6.24.2006

evolution of trading methodology

Over the last few months, my trading habits have taken a turn for the more conservative. Fortunately, this turn wasn't due to a bad loss in the markets, but rather I've been experimenting more and more with the use of options.

Ideally, I would like to participate in the futures markets no matter what's going on in my life. If I'm out of town I don't want to feel like I have to check the computer or call the brokerage house for price quotes every day (not that I wouldn't anyway--being a hobbyist and all), but still I don't want to feel obligated. So the idea of using stops to limit (to a large extent) the potential for catastrophic losses is always a great idea--there are limitations though. Some markets require more patience than others and sometimes there will be a high potential trade without a nearby support or resistance level for effective stop placement. In cases like this, I like to evaluate the prices of options on the futures contract I wish to trade.

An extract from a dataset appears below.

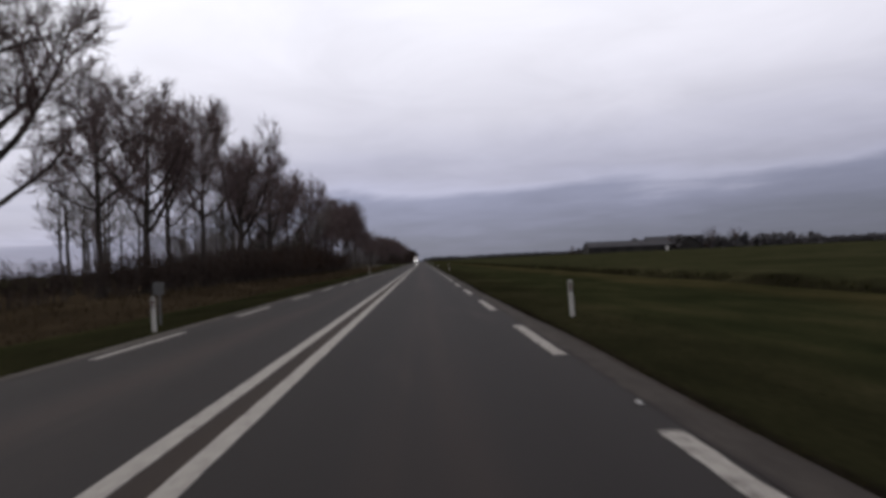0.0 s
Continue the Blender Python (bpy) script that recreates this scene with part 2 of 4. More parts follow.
    col = k.mix(k.math("MULTIPLY", strip, k.math("MULTIPLY", open_mid, 0.8)), col, (0.20, 0.165, 0.12))
    # bare soil along the road's edge
    soil = k.math("SUBTRACT", 1.0, k.step(k.math("ADD", k.math("ABSOLUTE", x), k.math("MULTIPLY", wob, 0.12)), 3.56, 3.76))
    col = k.mix(soil, col, k.ramp(fine, (0.35, (0.007, 0.006, 0.005)), (0.65, (0.017, 0.014, 0.011))))
    k.colour(col)
    k.bump(k.math("ADD", fine, k.math("MULTIPLY", mid, 0.3)), 0.5, 0.04)
    return k.m


def bark(name, a, b):
    return mottled(name, a, b, 1.2, 0.95, 9.0, 0.6, 0.02, 0, (1, 1, 0.25), 0.15)


M_ASPHALT, M_PAINT, M_PAINT_WORN, M_GROUND = asphalt(), road_paint("road_paint", 0.0), road_paint("chipped_road_paint", 0.055), ground_cover()
M_SHOULDER = edging()
M_SHOULDER_WEST = mottled("narrow_concrete_edging", (0.055, 0.050, 0.047), (0.13, 0.12, 0.112), 2.0, 0.95, 18, 0.4, 0.006, 0, (1, 0.4, 1), 0.12)
M_PATH = mottled("pale_concrete_path", (0.15, 0.135, 0.118), (0.22, 0.20, 0.175), 0.8, 0.95, 20, 0.3, 0.006, 0, (1, 1, 1), 0.15)
M_BARK = bark("dark_wet_bark", (0.030, 0.025, 0.023), (0.070, 0.059, 0.053))
M_BARK_PALE = bark("pale_bark", (0.055, 0.049, 0.043), (0.12, 0.108, 0.095))
M_TWIG = mottled("twigs", (0.090, 0.067, 0.066), (0.172, 0.132, 0.130), 0.6, 0.95, 6, 0, 0.01, 0, (1, 1, 1), 0.1)
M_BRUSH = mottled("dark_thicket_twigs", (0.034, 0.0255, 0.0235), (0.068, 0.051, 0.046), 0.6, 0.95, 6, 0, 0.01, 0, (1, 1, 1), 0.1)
M_TWIG_PALE = mottled("pale_twigs", (0.11, 0.10, 0.09), (0.20, 0.18, 0.165), 0.6, 0.95, 6, 0, 0.01, 0, (1, 1, 1), 0.1)
# lifted grey: haze over poplars and young wood is put into the colour
M_TWIG_HAZE = mottled("haze_grey_twigs", (0.13, 0.12, 0.12), (0.21, 0.195, 0.195), 0.3, 0.95, 3, 0, 0.01, 0, (1, 1, 1), 0.1)
M_DEADLEAF = mottled("withered_leaves", (0.025, 0.0145, 0.0095), (0.058, 0.034, 0.021), 1.0, 0.9, 9, 0, 0.01, 0, (1, 1, 1), 0.1)
M_NEEDLE = mottled("conifer_needles", (0.006, 0.010, 0.006), (0.016, 0.024, 0.013), 1.2, 0.9, 12, 0, 0.01, 0, (1, 1, 1), 0.1)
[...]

A recent example of this is the lean hog market. As of late, we've seen a pretty steep run-up in the price of August lean hogs. Anything that goes up so quickly usually has a pretty nasty correction to the downside. If there is a total reversal, then that price action to the downside generally happens at an accelerated pace (markets that go up fast fall even faster). No matter what your opinion about markets like this, there is definitely an opportunity that is presented in some cases through the use of options.

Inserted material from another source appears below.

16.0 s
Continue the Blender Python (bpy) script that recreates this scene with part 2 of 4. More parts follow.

If a trader anticipates a correction to the downside in a market that has enjoyed a steep upward trend, then shopping for an inexpensive put option is a great way to limit one's risk exposure, while at the same time stepping in front of a freight train. The beauty of this approach to purchasing options is that as the freight train is rumbling along and gaining momentum, the prices of the put options below the market become more affordable.

While this method of trading generally won't yield as high of a return on a dollar-for-dollar basis, I have experienced a higher percentage return on initial investment with this strategy. This affords the trader an opportunity to hit more base hits and leave open the possibility for a home run without exposing yourself to unlimited risk by trading the outright futures. Over time, consistent base hits add up to make for pretty impressive overall returns.

In the hog market mentioned above, I purchased put options on the August lean hog contract for $600 each on 6/19 and each one already has a market value of over $1000 as of 6/24. That $400 return may not seem like a lot to those that have hit home runs trading futures, but that's a 67% return on the initial $600 outlay. Not only that, but you have a capped risk of $600 per option should your contrarian thinking approach backfire.